REQUIREMENT:
All of the data should be output character for character, except the pictures.

○ ○ ○ ○ ○

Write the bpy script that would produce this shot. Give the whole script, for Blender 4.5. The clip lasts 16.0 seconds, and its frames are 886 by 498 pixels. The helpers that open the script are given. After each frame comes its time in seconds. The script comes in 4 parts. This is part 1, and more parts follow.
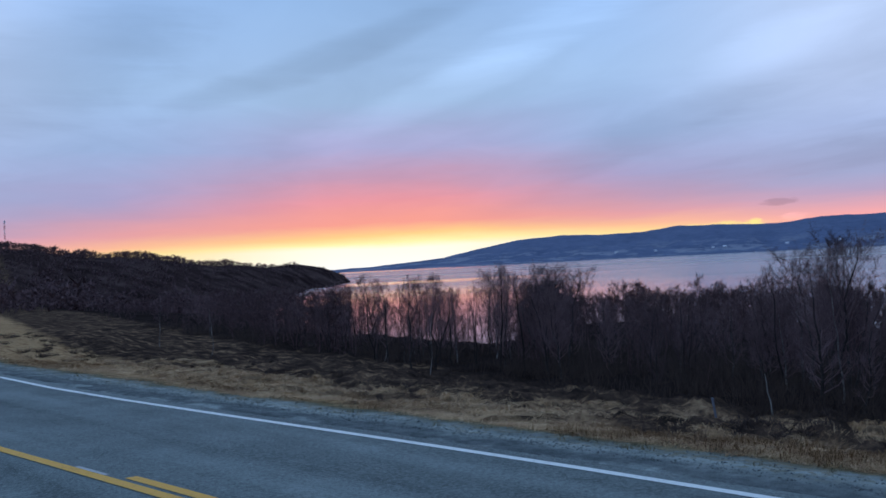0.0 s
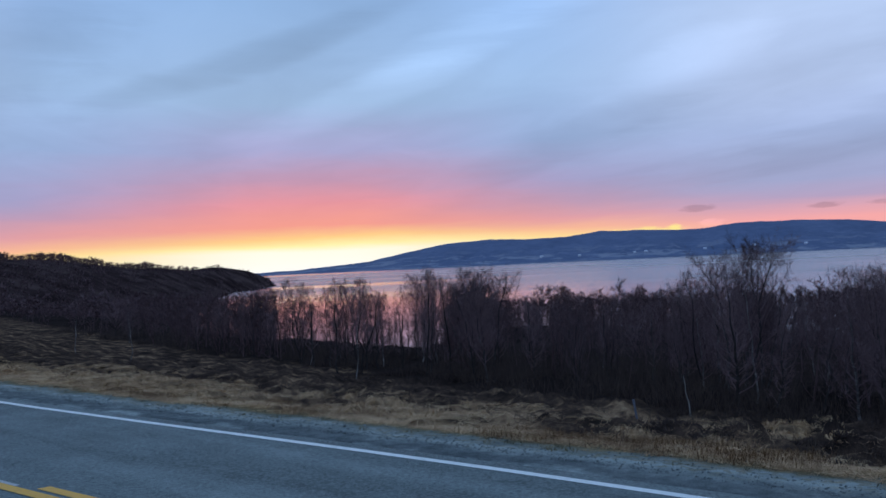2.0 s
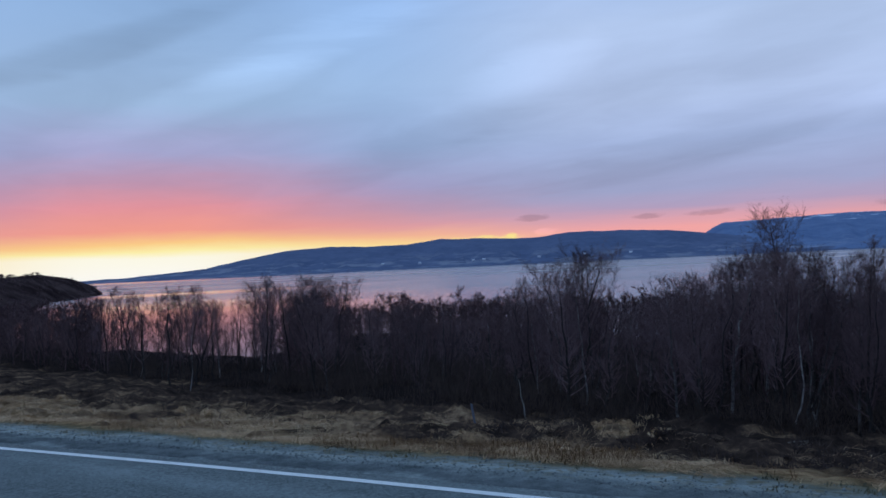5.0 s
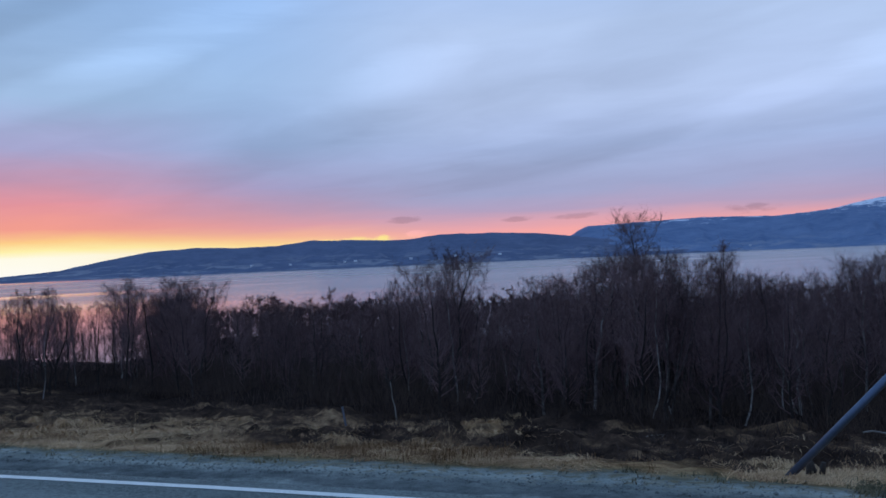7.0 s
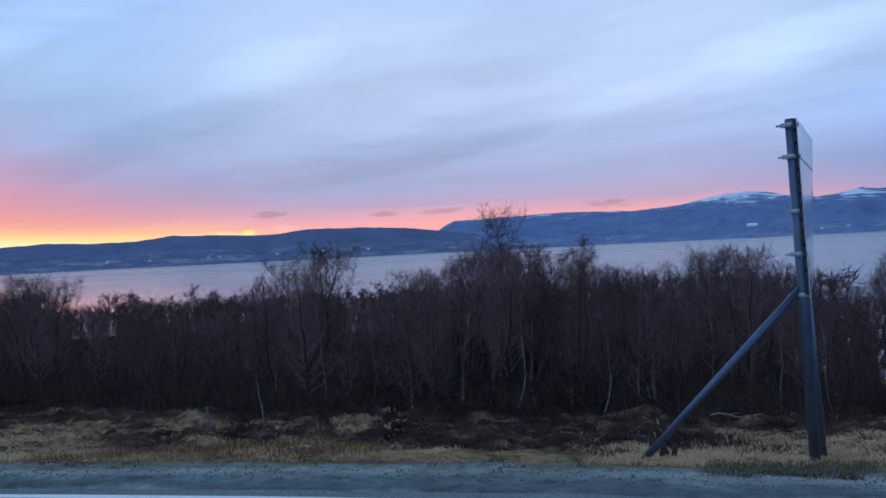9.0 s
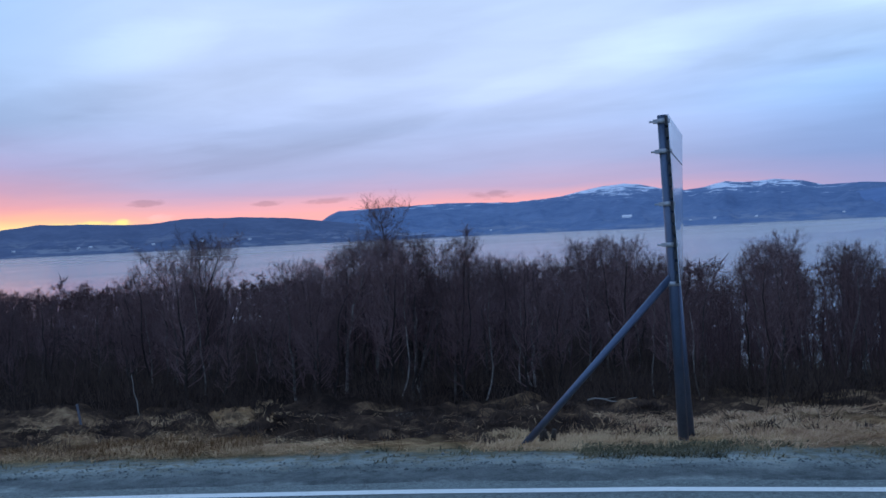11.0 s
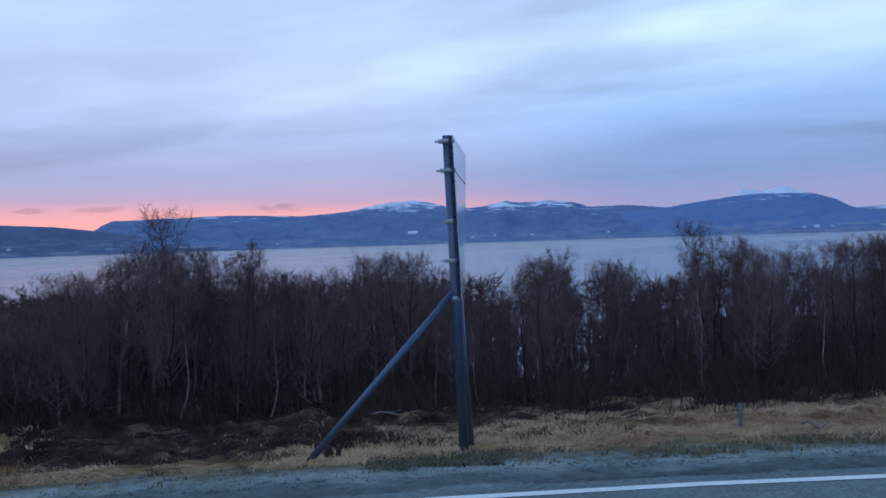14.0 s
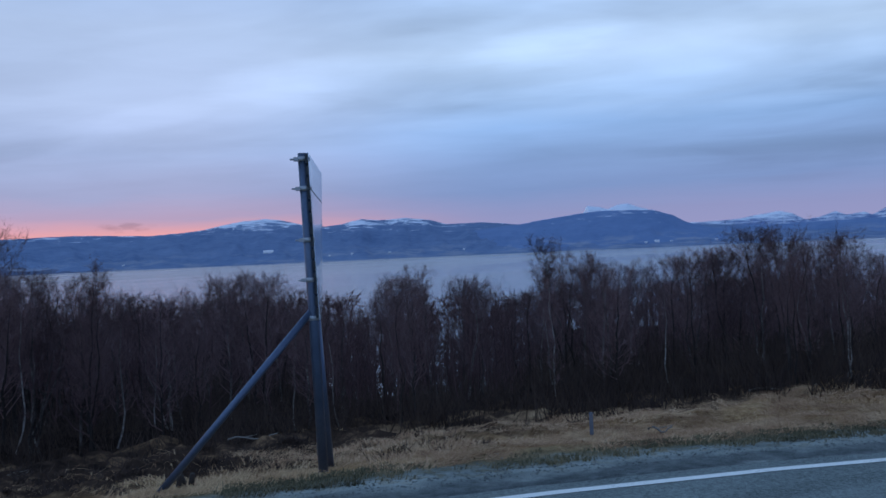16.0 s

○ ○ ○ ○ ○

PROBLEM SOLUTION:
Write the bpy script that would produce this shot. Give the whole script, for Blender 4.5. The clip lasts 16.0 seconds, and its frames are 886 by 498 pixels. The helpers that open the script are given. After each frame comes its time in seconds. The script comes in 4 parts. This is part 1, and more parts follow.
0.0 s
2.0 s
5.0 s
7.0 s
9.0 s
11.0 s
14.0 s
16.0 s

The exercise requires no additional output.